On Optimal Battery Sizing for Electric Vehicles

TL;DR

This paper presents a quantitative framework for optimizing electric vehicle battery sizes by balancing upfront costs and charging inconvenience, incorporating new models and strategic infrastructure considerations.

Contribution

It introduces a comprehensive model for charging inconvenience costs and an optimization framework for battery sizing considering infrastructure and policy impacts.

Findings

Optimal battery sizes depend on charging infrastructure and policies.

Charging inconvenience significantly influences battery capacity decisions.
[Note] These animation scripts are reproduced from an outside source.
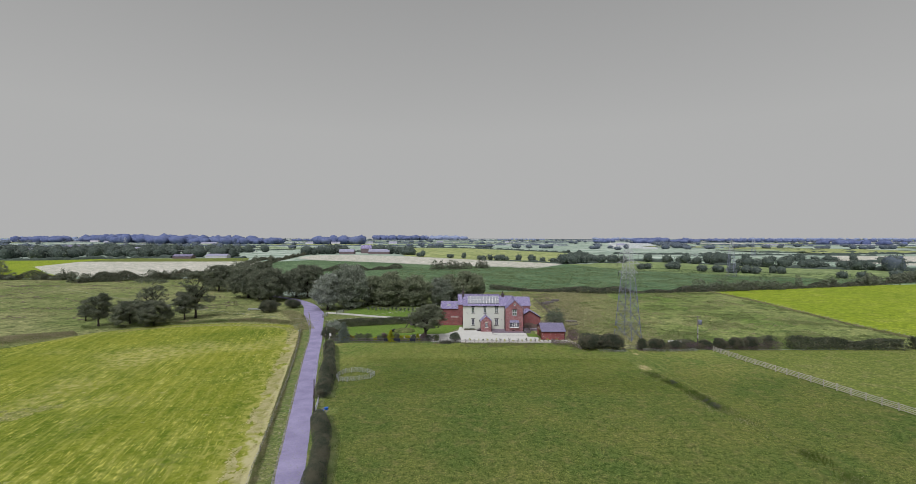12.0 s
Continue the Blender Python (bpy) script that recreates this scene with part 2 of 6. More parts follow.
    blotch = mixed(nt, 1.0, noise_fac(nt, pos, 0.028, 0.52, 0.64, 2.0), noise_fac(nt, pos, 0.8, 0.42, 0.62, 6.0), "MULTIPLY")
    col = mixed(nt, blotch, col, (0.43, 0.40, 0.15))
    col = mixed(nt, noise_fac(nt, pos, 0.35, 0.5, 0.7, 6.0), col, mixed(nt, 1.0, col, (0.66, 0.76, 0.6), "MULTIPLY"))
    for inner, tone in ((-59.0, (0.33, 0.335, 0.08)), (-52.0, (0.47, 0.44, 0.24))):
        edge = add(nt, "ShaderNodeMapRange", From_Min=inner, From_Max=-48.6, To_Min=-0.32, To_Max=0.45)
        nt.links.new(lane.outputs[0], edge.inputs["Value"])
        plus = nt.nodes.new("ShaderNodeMath")
        plus.operation, plus.use_clamp = "MULTIPLY_ADD", True
        nt.links.new(noise_fac(nt, pos, 0.5, 0.3, 0.7, 6.0), plus.inputs[0])
        plus.inputs[1].default_value = 1.0
        nt.links.new(edge.outputs[0], plus.inputs[2])
        sharp = add(nt, "ShaderNodeMapRange", From_Min=0.55, From_Max=0.9)
        nt.links.new(plus.outputs[0], sharp.inputs["Value"])
        col = mixed(nt, sharp.outputs[0], col, tone)
    nt.links.new(col, b.inputs["Base Color"])
    b.inputs["Roughness"].default_value = 0.95
    b.inputs["Specular IOR Level"].default_value = 0.1
    bump(nt, b, noise_fac(nt, pos, 2.0, 0.2, 0.8, 6.0), 0.6, 0.06)
    return m


def glass_mat(name, tint, rough=0.05):
    m, nt, b = nodes_of(name)
    b.inputs["Base Color"].default_value = rgba(tint)
    b.inputs["Roughness"].default_value = rough
    b.inputs["Specular IOR Level"].default_value = 0.9
    return m


M = {}
# meadow tint rises along Y, palest towards the house
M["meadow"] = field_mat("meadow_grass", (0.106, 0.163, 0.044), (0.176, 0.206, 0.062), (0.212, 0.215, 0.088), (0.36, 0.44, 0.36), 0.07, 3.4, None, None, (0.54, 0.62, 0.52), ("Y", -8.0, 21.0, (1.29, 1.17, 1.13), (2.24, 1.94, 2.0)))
M["hay"] = hay_mat("cut_grass_field")
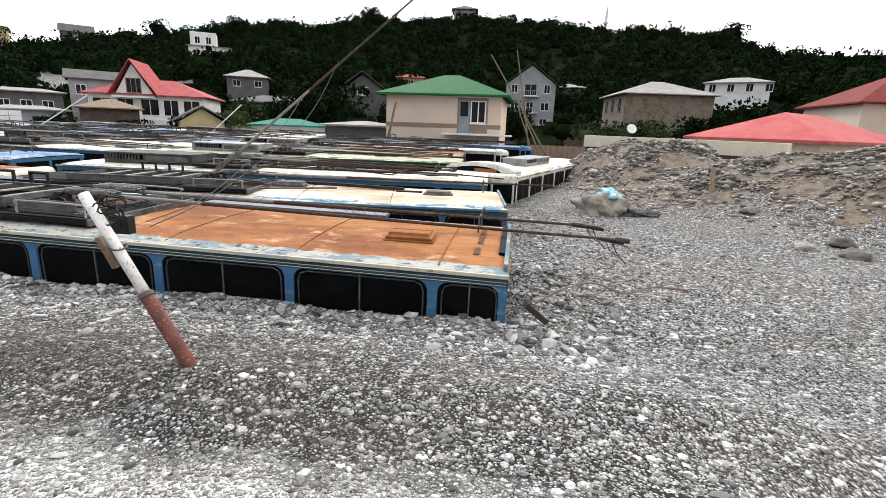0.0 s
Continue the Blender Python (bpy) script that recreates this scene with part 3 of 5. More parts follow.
def trolley_base(root, x, y, z, ends, fine=True, springs=True):
    """Pivot stands, springs and poles of the current collectors; ends: where the two poles point to."""
    bm = bmesh.new()
    add_box(bm, x - 0.30, x + 0.22, y - 0.42, y + 0.42, z, z + 0.03, 0.008)
    for k in (-0.22, 0.22):
        add_tube(bm, [(x, y + k, z + 0.02), (x, y + k, z + 0.10), (x, y + k, z + 0.101), (x, y + k, z + 0.20)], 0.05, 10, True, [0.075, 0.06, 0.04, 0.04])
        add_tube(bm, [(x - 0.10, y + k - 0.09, z + 0.17), (x - 0.10, y + k + 0.09, z + 0.17)], 0.03, 8)
        add_tube(bm, [(x - 0.24, y + k, z + 0.06), (x - 0.06, y + k, z + 0.19), (x + 0.08, y + k, z + 0.19)], 0.024, 6)
        add_box(bm, x - 0.2, x - 0.14, y + k - 0.10, y + k + 0.10, z + 0.03, z + 0.12, 0.01)
        add_tube(bm, [(x - 0.28, y + k - 0.06, z + 0.03), (x - 0.28, y + k + 0.06, z + 0.16), (x - 0.05, y + k + 0.07, z + 0.16)], 0.012, 5)
    base = part("collector_base", bm, M["iron"], root)
    for k, e in zip((-0.22, 0.22), ends):
        a = Vector((x, y + k, z + 0.19))
        mt = aim(a, e)
        p = share("trolley_pole", pole_for((Vector(e) - a).length), root, mt)
        if springs:
            for s in ((-0.06, 0.06) if fine else (0.0,)):
                share("tension_spring", SPRING, root, mt @ pose(0.02, s, 0.035))
        if fine:
            c = bmesh.new()
            add_tube(c, [(0.66, -0.075, 0.035), (0.66, 0.075, 0.035)], 0.018, 6)
            add_tube(c, [(0.72, 0, -0.05), (0.72, 0, 0.07)], 0.03, 6)
            c.transform(mt)
            part("spring_clamp", c, M["steel"], root)
            ins = bmesh.new()
            for q in range(3):
                add_tube(ins, [(x - 0.36, y + k - 0.09 + q * 0.07, z + 0.0), (x - 0.36, y + k - 0.09 + q * 0.07, z + 0.09)], 0.022, 7)
            part("insulator", ins, M["ceramic"], root)
    return base


def resistor_tray(root, x0, x1, y0, y1, z, bars, mat="tray"):
    """Open steel tray with wound resistor tubes across it."""
    bm = bmesh.new()
    t = 0.012
    for ya in (y0, y1 - t):
        add_box(bm, x0, x1, ya, ya + t, z - 0.01, z + 0.13)
        add_box(bm, x0, x1, ya - 0.015, ya + t + 0.015, z + 0.125, z + 0.138)
    for xa in (x0, x1 - t):
        add_box(bm, xa, xa + t, y0, y1, z + 0.0, z + 0.13)
    add_box(bm, x1, x1 + 1.1, y0, y0 + t, z + 0.02, z + 0.14)
    part("tray_frame", bm, M[mat], root)
    # the floor's black colour stands in for the deep tray's shade
    part("tray_floor", box(x0 + t, x1 - t, y0 + t, y1 - t, z + 0.005, z + 0.012), M["pit"], root, "tray floor blackened as the shade of the open tray")
    for k in (0.35, 0.62):
        xx = x0 + (x1 - x0) * k
        part("bracket", tube([(xx, y1 + 0.02, z + 0.1), (xx, y1 + 0.02, z + 0.30), (xx + 0.30, y1 + 0.02, z + 0.30), (xx + 0.30, y1 + 0.02, z + 0.1)], 0.03, 6), M["cable"], root)
    n = len(bars)
    for x in bars:
        pts, rad = [], []
        for k in range(41):
            pts.append((x, y0 + 0.02 + (y1 - y0 - 0.04) * k / 40, z + 0.11))
            rad.append(0.013 if k < 6 or k > 30 else (0.020 if k % 2 else 0.015))
        part("resistor_tube", tube(pts, 0.02, 6, rad), M["ceramic"], root)
    for x in (x0 + 0.05, x1 - 0.08):
        for y in (y0 + 0.02, y1 - 0.06):
            part("tray_foot", box(x, x + 0.04, y, y + 0.04, z - 0.06, z + 0.05), M["iron"], root)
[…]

Strategic investments can reduce inconvenience and optimize costs.

Abstract

In this paper, we introduce a quantitative framework to optimize electric vehicle (EV) battery capacities, considering two criteria: upfront vehicle cost and charging inconvenience cost. For this purpose, we (1) develop a comprehensive model for charging inconvenience costs, incorporating both charging time and detours, improving on existing studies, (2) show, through extensive simulations and analytical models, how charging inconvenience cost is affected by different battery capacity and charging infrastructure configurations, (3) introduce an optimisation framework to determine optimal battery capacities based on charging inconvenience and vehicle cost, and (4) show that optimal battery capacities can be influenced by strategic investments in charging infrastructure and tax/incentive policies. The proposed framework provides actionable insights into the sustainable design of EV systems, supporting the development of cost-effective and convenient electric mobility solutions.